## [Set task]
What is needed is an exact copy of the lines from the line containing "Continue the Blender" to the line containing "0.726, 0.686), MAPLE)", both lines included, and nothing else.

## [Recorded data]

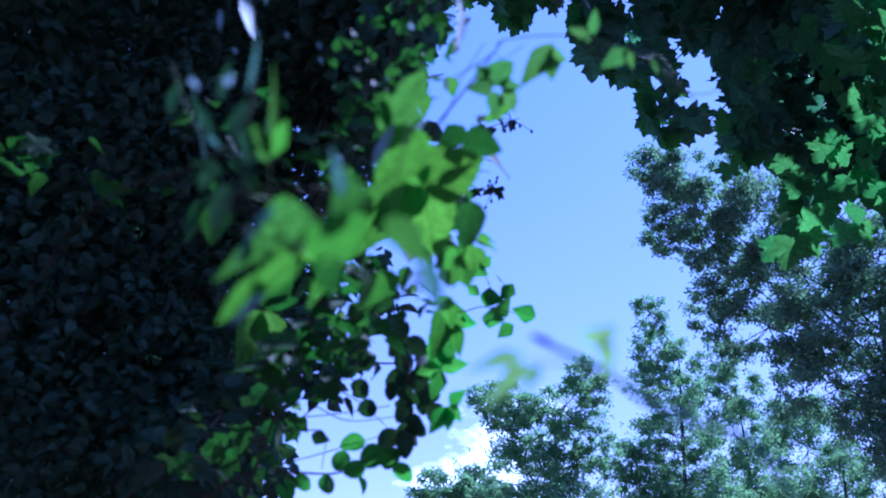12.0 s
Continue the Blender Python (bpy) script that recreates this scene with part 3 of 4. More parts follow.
leaf(maple, "maple", (1.517, 3.84, 3.528), (1.535, 3.805, 3.591), 0.1111, (0.055, 0.874, 0.482), MAPLE)
leaf(maple, "maple", (1.652, 3.761, 3.342), (1.598, 3.801, 3.294), 0.1194, (0.401, 0.877, 0.265), MAPLE)
leaf(maple, "maple", (1.666, 3.765, 3.321), (1.704, 3.783, 3.241), 0.1194, (0.667, 0.594, 0.451), MAPLE)
leaf(maple, "maple", (1.512, 3.57, 3.607), (1.566, 3.583, 3.546), 0.1273, (0.587, 0.522, 0.619), MAPLE)
leaf(maple, "maple", (1.584, 3.586, 3.525), (1.55, 3.63, 3.46), 0.1273, (0.497, 0.819, 0.288), MAPLE)
leaf(maple, "maple", (1.617, 3.533, 3.606), (1.67, 3.553, 3.527), 0.1273, (0.631, 0.538, 0.559), MAPLE)
leaf(maple, "maple", (1.567, 3.625, 3.457), (1.62, 3.643, 3.377), 0.1166, (0.633, 0.556, 0.539), MAPLE)
leaf(maple, "maple", (1.377, 3.675, 3.925), (1.34, 3.724, 3.86), 0.1111, (0.461, 0.816, 0.348), MAPLE)
leaf(maple, "maple", (1.405, 3.664, 3.929), (1.473, 3.665, 3.891), 0.1111, (0.425, 0.476, 0.77), MAPLE)
leaf(maple, "maple", (1.505, 3.646, 3.693), (1.45, 3.678, 3.667), 0.1086, (0.336, 0.871, 0.359), MAPLE)
leaf(maple, "maple", (1.637, 3.597, 3.463), (1.689, 3.606, 3.401), 0.1273, (0.615, 0.525, 0.589), MAPLE)
leaf(maple, "maple", (1.542, 3.85, 3.217), (1.503, 3.892, 3.135), 0.1086, (0.493, 0.845, 0.207), MAPLE)
leaf(maple, "maple", (1.578, 3.843, 3.202), (1.622, 3.858, 3.12), 0.1086, (0.658, 0.597, 0.458), MAPLE)
leaf(maple, "maple", (1.551, 3.84, 3.235), (1.597, 3.816, 3.257), 0.0977, (0.054, 0.726, 0.686), MAPLE)

# ---- thicket ----
def shrub(base, clumps, size, label, back=False):
    """A dense bush: bent stems out of the ground, and clumps of small leaves. clumps: centre, radii, cover."""
    bush = thing("shrub", base, label, "shrub", "shrubs of the thicket")
    spots = []
    for c, r, cover in clumps:
        n = int(cover * math.pi * r[0] * r[2] / (0.3 * size * size))
        spots.append(chinked(ball(c, r, n)))
        heart = np.array(clumps[0][0])
        start = base if c is clumps[0][0] else heart
        mid = (np.array(start) * 0.4 + np.array(c) * 0.6) + rng.normal(0, 0.12, 3)
        part("stem", tube_mesh("stem", [start, mid, np.array(c)], 0.006 if start is base else 0.003, 0.002, BARK, 6, 7, 0.12, bush.location), bush)
        for e in ball(c, r, 4, 0.6):
            part("twig", tube_mesh("twig", [np.array(c), (np.array(c) + e) / 2 + rng.normal(0, 0.04, 3), e], 0.004, 0.0015, BARK, 5, 4, 0.1, bush.location), bush)
    part("foliage", foliage_mesh("foliage", "plate", np.concatenate(spots), size, SHRUB, 0.7, bush.location, 0.8), bush)["kind"] = "stuff"
    return bush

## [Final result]
Continue the Blender Python (bpy) script that recreates this scene with part 3 of 4. More parts follow.
leaf(maple, "maple", (1.517, 3.84, 3.528), (1.535, 3.805, 3.591), 0.1111, (0.055, 0.874, 0.482), MAPLE)
leaf(maple, "maple", (1.652, 3.761, 3.342), (1.598, 3.801, 3.294), 0.1194, (0.401, 0.877, 0.265), MAPLE)
leaf(maple, "maple", (1.666, 3.765, 3.321), (1.704, 3.783, 3.241), 0.1194, (0.667, 0.594, 0.451), MAPLE)
leaf(maple, "maple", (1.512, 3.57, 3.607), (1.566, 3.583, 3.546), 0.1273, (0.587, 0.522, 0.619), MAPLE)
leaf(maple, "maple", (1.584, 3.586, 3.525), (1.55, 3.63, 3.46), 0.1273, (0.497, 0.819, 0.288), MAPLE)
leaf(maple, "maple", (1.617, 3.533, 3.606), (1.67, 3.553, 3.527), 0.1273, (0.631, 0.538, 0.559), MAPLE)
leaf(maple, "maple", (1.567, 3.625, 3.457), (1.62, 3.643, 3.377), 0.1166, (0.633, 0.556, 0.539), MAPLE)
leaf(maple, "maple", (1.377, 3.675, 3.925), (1.34, 3.724, 3.86), 0.1111, (0.461, 0.816, 0.348), MAPLE)
leaf(maple, "maple", (1.405, 3.664, 3.929), (1.473, 3.665, 3.891), 0.1111, (0.425, 0.476, 0.77), MAPLE)
leaf(maple, "maple", (1.505, 3.646, 3.693), (1.45, 3.678, 3.667), 0.1086, (0.336, 0.871, 0.359), MAPLE)
leaf(maple, "maple", (1.637, 3.597, 3.463), (1.689, 3.606, 3.401), 0.1273, (0.615, 0.525, 0.589), MAPLE)
leaf(maple, "maple", (1.542, 3.85, 3.217), (1.503, 3.892, 3.135), 0.1086, (0.493, 0.845, 0.207), MAPLE)
leaf(maple, "maple", (1.578, 3.843, 3.202), (1.622, 3.858, 3.12), 0.1086, (0.658, 0.597, 0.458), MAPLE)
leaf(maple, "maple", (1.551, 3.84, 3.235), (1.597, 3.816, 3.257), 0.0977, (0.054, 0.726, 0.686), MAPLE)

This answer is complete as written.